For the Spatsizi Plateau Wilderness Provincial Park, the cultural heritage role assigned to the area has protected village sites of the Caribou Hide and Metsantan First Nations. Also, historical and traditional trails, and various legend, archaeological, non-Aboriginal fur trade sites have been conserved.

In Spatsizi Plateau Wilderness Provincial Park, the Tahltan First Nation has used the area in the past for many generations, holding cultural significance to them as the land contains a rich history because of how the traditional ceremonies and practices conducted are essential for identity. The Tahltan First Nation has extensively used the land, emphasizing inter-community trade with nearby Indigenous communities like the Tlingit, Kaska, and Sekani people and Aboriginal subsistence through hunting and fishing. Hunting has been conducted in groups, where a wide range of wildlife such as rodents (squirrels, marmots, and beavers), to larger game like mountain goats/sheep, caribou, moose, and bears are hunted during the summer and continuing all the way through winter.

== Recreation ==
Recreation in the Spatsizi Plateau is a topic of significance in the remote wilderness of northern British Columbia, Canada. The Spatsizi Plateau, encompassing a vast expanse of pristine wilderness, is renowned for its outstanding recreational opportunities and natural beauty.
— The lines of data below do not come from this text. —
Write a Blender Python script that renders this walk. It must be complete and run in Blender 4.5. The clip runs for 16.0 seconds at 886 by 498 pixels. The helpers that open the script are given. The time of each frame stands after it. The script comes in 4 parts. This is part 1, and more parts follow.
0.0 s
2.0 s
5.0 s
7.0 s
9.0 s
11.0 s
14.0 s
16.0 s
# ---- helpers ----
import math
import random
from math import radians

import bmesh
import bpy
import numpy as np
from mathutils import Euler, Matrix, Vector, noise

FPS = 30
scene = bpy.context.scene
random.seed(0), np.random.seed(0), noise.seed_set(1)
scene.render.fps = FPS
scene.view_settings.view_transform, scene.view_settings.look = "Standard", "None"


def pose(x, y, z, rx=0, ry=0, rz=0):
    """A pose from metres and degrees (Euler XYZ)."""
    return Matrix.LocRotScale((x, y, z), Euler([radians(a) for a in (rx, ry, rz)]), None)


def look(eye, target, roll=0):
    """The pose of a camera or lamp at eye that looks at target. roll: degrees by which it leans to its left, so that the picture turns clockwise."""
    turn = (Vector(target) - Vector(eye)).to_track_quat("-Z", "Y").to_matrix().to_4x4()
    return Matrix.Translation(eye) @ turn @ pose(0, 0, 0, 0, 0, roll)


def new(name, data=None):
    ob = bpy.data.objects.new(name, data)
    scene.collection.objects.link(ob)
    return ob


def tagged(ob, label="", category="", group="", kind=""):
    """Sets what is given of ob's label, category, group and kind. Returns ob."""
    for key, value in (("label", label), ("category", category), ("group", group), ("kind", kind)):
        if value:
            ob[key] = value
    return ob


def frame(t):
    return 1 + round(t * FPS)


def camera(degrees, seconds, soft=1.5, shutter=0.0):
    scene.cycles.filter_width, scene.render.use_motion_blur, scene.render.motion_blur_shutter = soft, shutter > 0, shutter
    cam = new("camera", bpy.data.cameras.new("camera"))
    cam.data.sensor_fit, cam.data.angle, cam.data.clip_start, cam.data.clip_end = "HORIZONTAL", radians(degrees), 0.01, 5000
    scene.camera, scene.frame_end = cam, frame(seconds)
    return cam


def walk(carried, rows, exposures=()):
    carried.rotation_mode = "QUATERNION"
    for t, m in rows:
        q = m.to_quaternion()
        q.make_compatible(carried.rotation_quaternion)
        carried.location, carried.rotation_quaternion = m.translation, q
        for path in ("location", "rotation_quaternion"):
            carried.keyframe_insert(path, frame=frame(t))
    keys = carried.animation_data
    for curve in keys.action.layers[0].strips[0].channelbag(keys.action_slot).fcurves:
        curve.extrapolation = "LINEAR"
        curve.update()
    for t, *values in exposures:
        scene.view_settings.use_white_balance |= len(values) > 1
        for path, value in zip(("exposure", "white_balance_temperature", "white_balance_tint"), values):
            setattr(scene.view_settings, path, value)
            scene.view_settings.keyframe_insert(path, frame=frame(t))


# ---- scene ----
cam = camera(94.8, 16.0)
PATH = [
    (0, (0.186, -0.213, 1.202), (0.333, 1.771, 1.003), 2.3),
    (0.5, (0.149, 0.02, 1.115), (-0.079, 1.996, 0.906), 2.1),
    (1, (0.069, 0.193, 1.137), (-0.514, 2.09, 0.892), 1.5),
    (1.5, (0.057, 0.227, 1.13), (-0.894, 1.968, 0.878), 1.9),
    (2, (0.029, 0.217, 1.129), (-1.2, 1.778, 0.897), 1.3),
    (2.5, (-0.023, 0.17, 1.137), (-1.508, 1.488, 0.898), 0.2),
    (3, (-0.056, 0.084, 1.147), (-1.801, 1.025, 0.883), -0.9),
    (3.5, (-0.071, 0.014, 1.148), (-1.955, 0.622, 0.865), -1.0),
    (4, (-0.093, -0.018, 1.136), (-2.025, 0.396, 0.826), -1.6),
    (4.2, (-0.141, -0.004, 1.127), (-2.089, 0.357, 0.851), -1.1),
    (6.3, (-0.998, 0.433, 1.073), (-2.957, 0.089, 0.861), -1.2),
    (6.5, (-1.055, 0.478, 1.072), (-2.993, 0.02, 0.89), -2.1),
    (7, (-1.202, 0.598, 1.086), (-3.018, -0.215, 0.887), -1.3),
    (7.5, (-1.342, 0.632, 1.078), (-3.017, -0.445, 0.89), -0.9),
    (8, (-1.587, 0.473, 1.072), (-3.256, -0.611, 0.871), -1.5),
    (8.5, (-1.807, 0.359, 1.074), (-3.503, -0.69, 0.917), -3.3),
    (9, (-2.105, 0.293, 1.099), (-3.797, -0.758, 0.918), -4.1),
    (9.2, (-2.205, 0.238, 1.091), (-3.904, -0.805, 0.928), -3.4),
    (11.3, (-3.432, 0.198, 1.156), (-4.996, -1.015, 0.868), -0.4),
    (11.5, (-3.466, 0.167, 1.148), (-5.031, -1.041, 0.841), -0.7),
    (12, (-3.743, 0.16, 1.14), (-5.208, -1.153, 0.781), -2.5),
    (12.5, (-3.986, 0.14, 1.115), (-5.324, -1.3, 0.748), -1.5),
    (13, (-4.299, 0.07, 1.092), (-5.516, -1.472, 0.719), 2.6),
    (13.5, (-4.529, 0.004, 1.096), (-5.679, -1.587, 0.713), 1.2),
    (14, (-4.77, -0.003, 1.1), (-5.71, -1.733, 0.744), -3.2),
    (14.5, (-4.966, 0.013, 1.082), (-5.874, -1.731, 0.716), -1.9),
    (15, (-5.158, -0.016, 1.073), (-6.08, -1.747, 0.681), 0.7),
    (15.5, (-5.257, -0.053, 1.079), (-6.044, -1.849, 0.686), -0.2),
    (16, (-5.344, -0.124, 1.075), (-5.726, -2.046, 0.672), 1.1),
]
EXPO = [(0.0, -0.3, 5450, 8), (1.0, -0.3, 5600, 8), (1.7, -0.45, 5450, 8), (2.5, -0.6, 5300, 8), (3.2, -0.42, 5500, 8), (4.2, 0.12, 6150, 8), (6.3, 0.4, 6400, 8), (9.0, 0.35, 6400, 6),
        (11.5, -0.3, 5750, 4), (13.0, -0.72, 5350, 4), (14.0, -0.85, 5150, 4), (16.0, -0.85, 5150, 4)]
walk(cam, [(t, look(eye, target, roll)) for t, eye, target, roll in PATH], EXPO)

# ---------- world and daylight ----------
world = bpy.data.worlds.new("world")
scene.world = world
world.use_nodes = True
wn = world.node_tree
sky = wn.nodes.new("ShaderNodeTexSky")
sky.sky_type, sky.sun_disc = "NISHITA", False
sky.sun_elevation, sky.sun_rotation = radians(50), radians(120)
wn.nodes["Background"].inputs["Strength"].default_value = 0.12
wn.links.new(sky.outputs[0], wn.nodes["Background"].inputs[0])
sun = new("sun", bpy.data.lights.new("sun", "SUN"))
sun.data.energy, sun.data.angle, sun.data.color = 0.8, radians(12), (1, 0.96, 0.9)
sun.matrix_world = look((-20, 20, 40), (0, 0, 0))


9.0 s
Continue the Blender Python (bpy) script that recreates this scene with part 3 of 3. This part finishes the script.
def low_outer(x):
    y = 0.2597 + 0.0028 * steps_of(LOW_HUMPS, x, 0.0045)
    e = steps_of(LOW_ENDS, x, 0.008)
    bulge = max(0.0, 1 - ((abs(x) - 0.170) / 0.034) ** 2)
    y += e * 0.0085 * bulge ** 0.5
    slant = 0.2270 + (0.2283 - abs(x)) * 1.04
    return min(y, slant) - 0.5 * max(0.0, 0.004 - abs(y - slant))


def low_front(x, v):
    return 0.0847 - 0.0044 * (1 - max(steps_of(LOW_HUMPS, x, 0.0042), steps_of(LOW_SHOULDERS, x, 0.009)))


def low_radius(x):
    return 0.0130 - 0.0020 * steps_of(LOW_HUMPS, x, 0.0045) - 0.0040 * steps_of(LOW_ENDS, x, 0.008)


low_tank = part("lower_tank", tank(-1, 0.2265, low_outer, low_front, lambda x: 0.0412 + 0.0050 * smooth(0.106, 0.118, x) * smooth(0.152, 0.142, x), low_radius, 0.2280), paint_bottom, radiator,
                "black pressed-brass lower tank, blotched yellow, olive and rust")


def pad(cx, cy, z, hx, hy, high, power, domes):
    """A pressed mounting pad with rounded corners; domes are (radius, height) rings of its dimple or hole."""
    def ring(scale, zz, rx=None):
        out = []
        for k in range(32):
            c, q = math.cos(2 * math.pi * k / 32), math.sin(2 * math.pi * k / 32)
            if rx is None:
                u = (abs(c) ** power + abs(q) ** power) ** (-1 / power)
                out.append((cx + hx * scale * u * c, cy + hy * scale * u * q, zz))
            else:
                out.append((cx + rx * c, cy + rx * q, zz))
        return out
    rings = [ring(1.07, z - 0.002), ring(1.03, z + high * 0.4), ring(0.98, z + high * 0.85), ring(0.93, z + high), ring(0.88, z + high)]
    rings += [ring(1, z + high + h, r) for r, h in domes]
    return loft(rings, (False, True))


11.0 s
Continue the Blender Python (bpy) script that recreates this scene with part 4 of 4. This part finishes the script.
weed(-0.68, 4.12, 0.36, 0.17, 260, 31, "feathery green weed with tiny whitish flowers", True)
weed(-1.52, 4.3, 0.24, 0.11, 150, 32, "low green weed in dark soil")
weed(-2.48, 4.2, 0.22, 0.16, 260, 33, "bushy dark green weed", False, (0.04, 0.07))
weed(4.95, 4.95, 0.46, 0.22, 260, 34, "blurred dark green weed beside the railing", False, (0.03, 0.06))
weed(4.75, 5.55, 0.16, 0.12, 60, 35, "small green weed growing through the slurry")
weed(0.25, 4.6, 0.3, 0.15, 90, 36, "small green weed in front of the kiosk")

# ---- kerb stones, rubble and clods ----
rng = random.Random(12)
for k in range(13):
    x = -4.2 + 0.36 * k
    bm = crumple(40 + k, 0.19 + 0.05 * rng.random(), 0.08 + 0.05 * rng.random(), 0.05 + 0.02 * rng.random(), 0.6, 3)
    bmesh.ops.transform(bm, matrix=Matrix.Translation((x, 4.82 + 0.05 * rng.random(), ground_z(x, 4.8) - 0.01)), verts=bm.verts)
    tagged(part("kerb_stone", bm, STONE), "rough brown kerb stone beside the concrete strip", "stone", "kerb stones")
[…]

The Spatsizi Plateau in northern British Columbia offers diverse recreational opportunities within its remote wilderness. Visitors can enjoy activities like hiking, wildlife viewing, canoeing, fishing, camping, photography, stargazing, and guided nature interpretation. The park's pristine environment and stunning landscapes provide a unique outdoor experience, and responsible tourism practices are encouraged to protect its natural beauty.